Given information:
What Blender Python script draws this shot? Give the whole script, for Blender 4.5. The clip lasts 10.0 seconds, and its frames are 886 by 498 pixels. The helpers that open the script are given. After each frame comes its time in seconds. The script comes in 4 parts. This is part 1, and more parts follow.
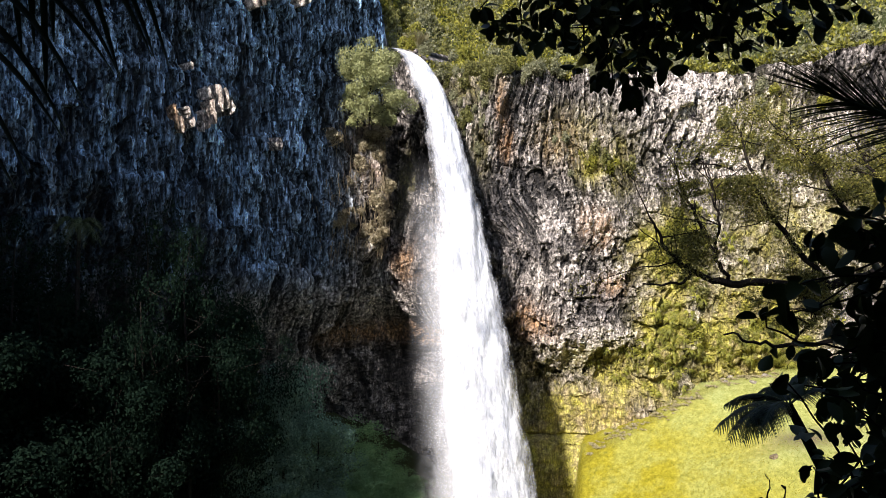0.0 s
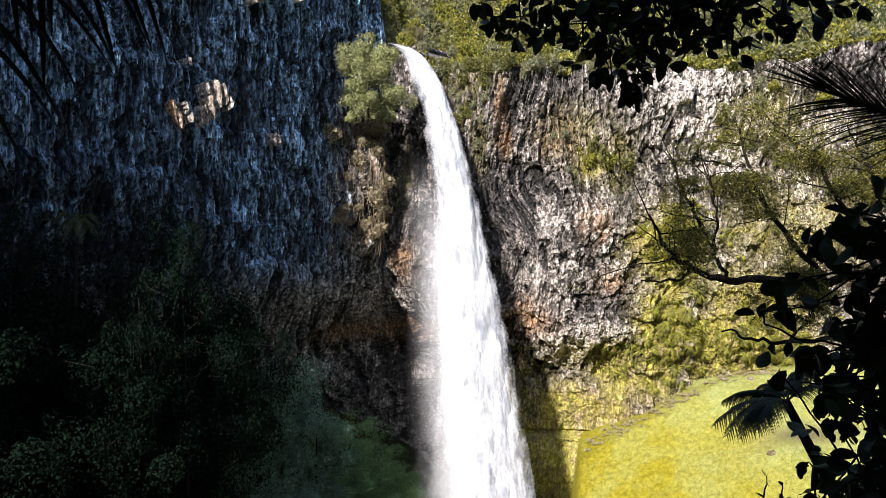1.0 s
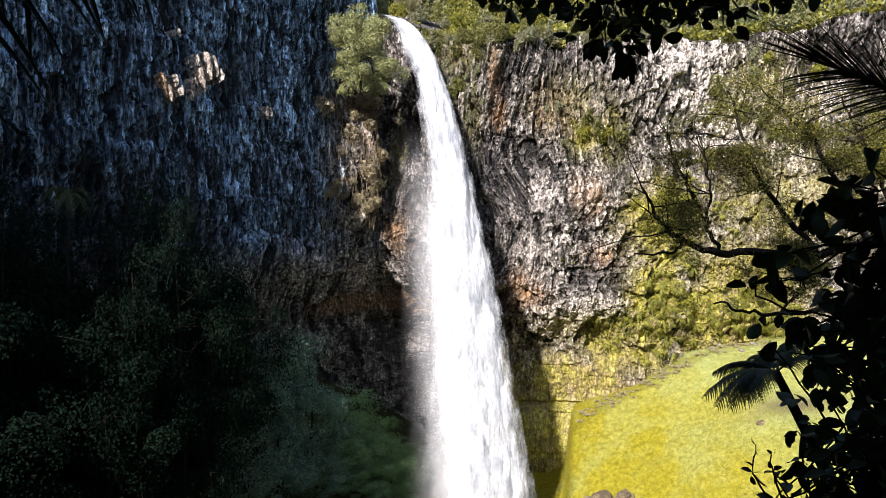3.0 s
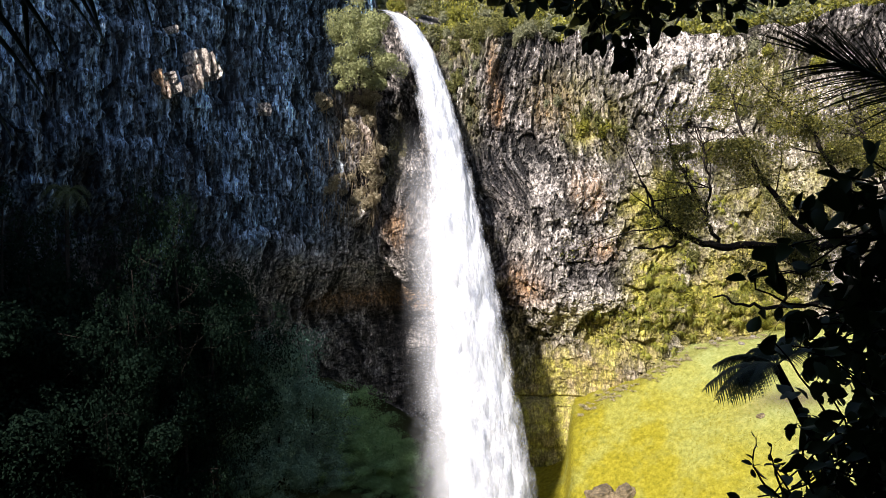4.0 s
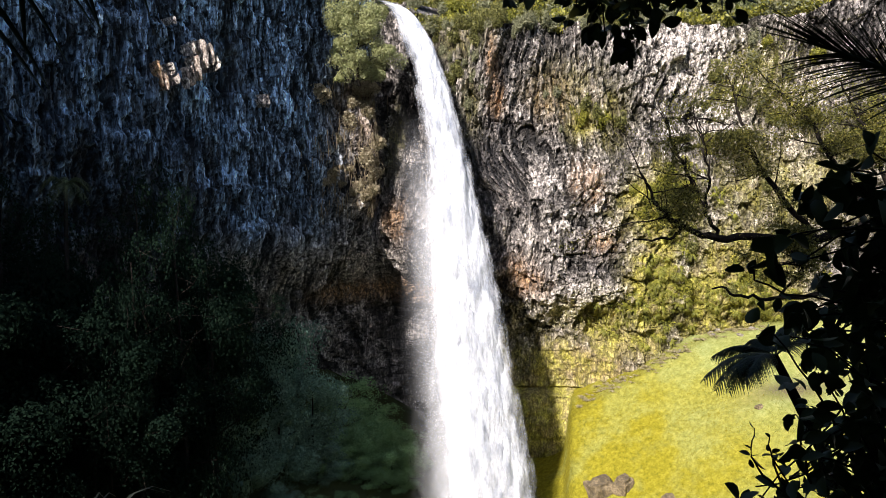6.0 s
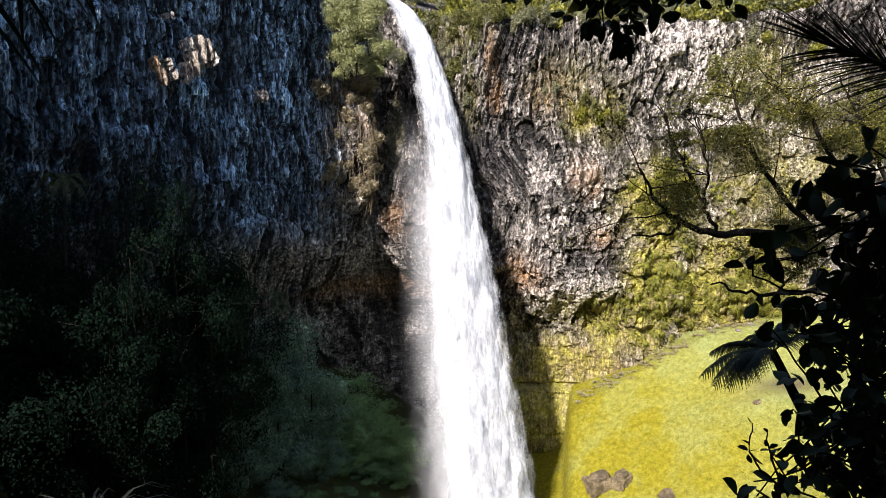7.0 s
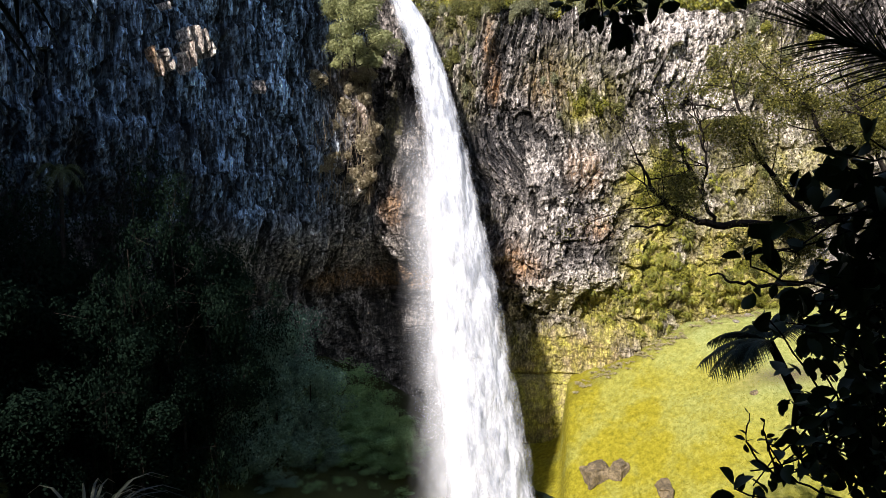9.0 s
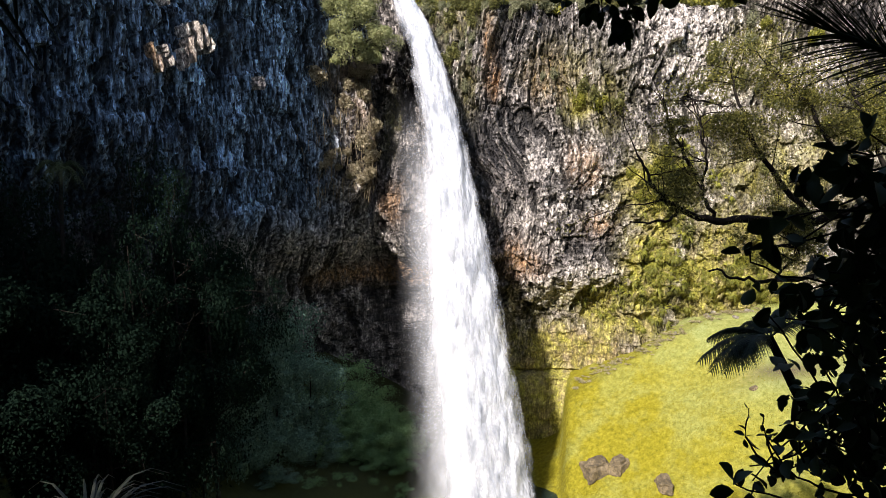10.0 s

Set exercise:
Copy the whole of the material above exactly, but not its images.

Answer to the task:
What Blender Python script draws this shot? Give the whole script, for Blender 4.5. The clip lasts 10.0 seconds, and its frames are 886 by 498 pixels. The helpers that open the script are given. After each frame comes its time in seconds. The script comes in 4 parts. This is part 1, and more parts follow.
0.0 s
1.0 s
3.0 s
4.0 s
6.0 s
7.0 s
9.0 s
10.0 s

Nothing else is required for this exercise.